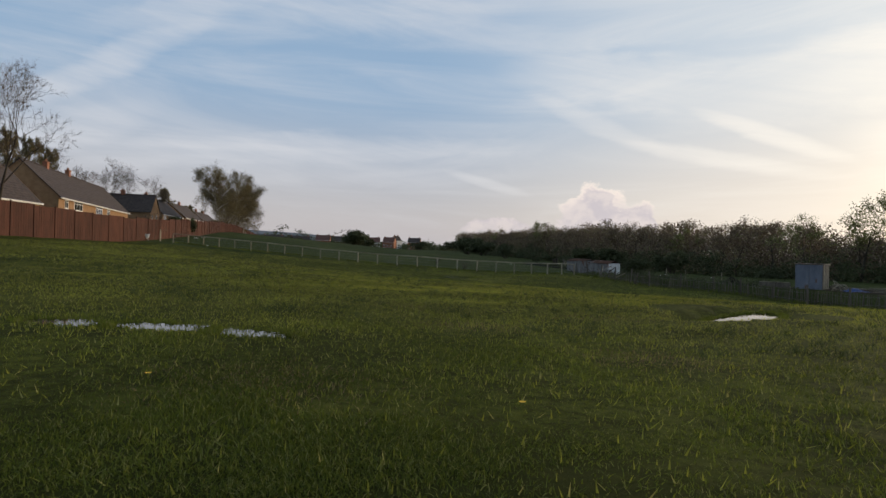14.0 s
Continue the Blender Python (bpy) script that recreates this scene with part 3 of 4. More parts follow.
def bungalow(x, y, turn, length, depth, eave, rise, windows, chimneys=(), brick=BRICK, roof_mat=ROOF, label="", gable_win=()):
    """The corner at x, y is the left end of the front seen from outside; the front runs along local +x and faces -y."""
    c, s = math.cos(radians(turn)), math.sin(radians(turn))
    base = min(gz(x + c * a - s * b, y + s * a + c * b) for a in (0, length) for b in (0, depth))
    h = eave - base
    ob = thing("bungalow", label or "buff brick bungalow with a brown tiled roof and white windows", "house", (x, y, base), turn, "bungalows behind the garden fence")
    bm = boxed(0, length, 0, depth, -0.4, h)
    for side in (0, length):
        t = 0.24
        xs = (side, side + t) if side == 0 else (side - t, side)
        vsx = [bm.verts.new((xx, yy, zz)) for xx in xs for yy, zz in ((0, h + 0.002), (depth, h + 0.002), (depth / 2, h + rise))]
        for q in ((0, 1, 2), (5, 4, 3), (0, 3, 4, 1), (1, 4, 5, 2), (2, 5, 3, 0)):
            bm.faces.new([vsx[i] for i in q])
    bmesh.ops.recalc_face_normals(bm, faces=bm.faces)
    part("wall", bm, brick, ob)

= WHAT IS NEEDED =
Copy the material exactly. Do not include the pictures.

= RESULT =
14.0 s
Continue the Blender Python (bpy) script that recreates this scene with part 3 of 4. More parts follow.
def bungalow(x, y, turn, length, depth, eave, rise, windows, chimneys=(), brick=BRICK, roof_mat=ROOF, label="", gable_win=()):
    """The corner at x, y is the left end of the front seen from outside; the front runs along local +x and faces -y."""
    c, s = math.cos(radians(turn)), math.sin(radians(turn))
    base = min(gz(x + c * a - s * b, y + s * a + c * b) for a in (0, length) for b in (0, depth))
    h = eave - base
    ob = thing("bungalow", label or "buff brick bungalow with a brown tiled roof and white windows", "house", (x, y, base), turn, "bungalows behind the garden fence")
    bm = boxed(0, length, 0, depth, -0.4, h)
    for side in (0, length):
        t = 0.24
        xs = (side, side + t) if side == 0 else (side - t, side)
        vsx = [bm.verts.new((xx, yy, zz)) for xx in xs for yy, zz in ((0, h + 0.002), (depth, h + 0.002), (depth / 2, h + rise))]
        for q in ((0, 1, 2), (5, 4, 3), (0, 3, 4, 1), (1, 4, 5, 2), (2, 5, 3, 0)):
            bm.faces.new([vsx[i] for i in q])
    bmesh.ops.recalc_face_normals(bm, faces=bm.faces)
    part("wall", bm, brick, ob)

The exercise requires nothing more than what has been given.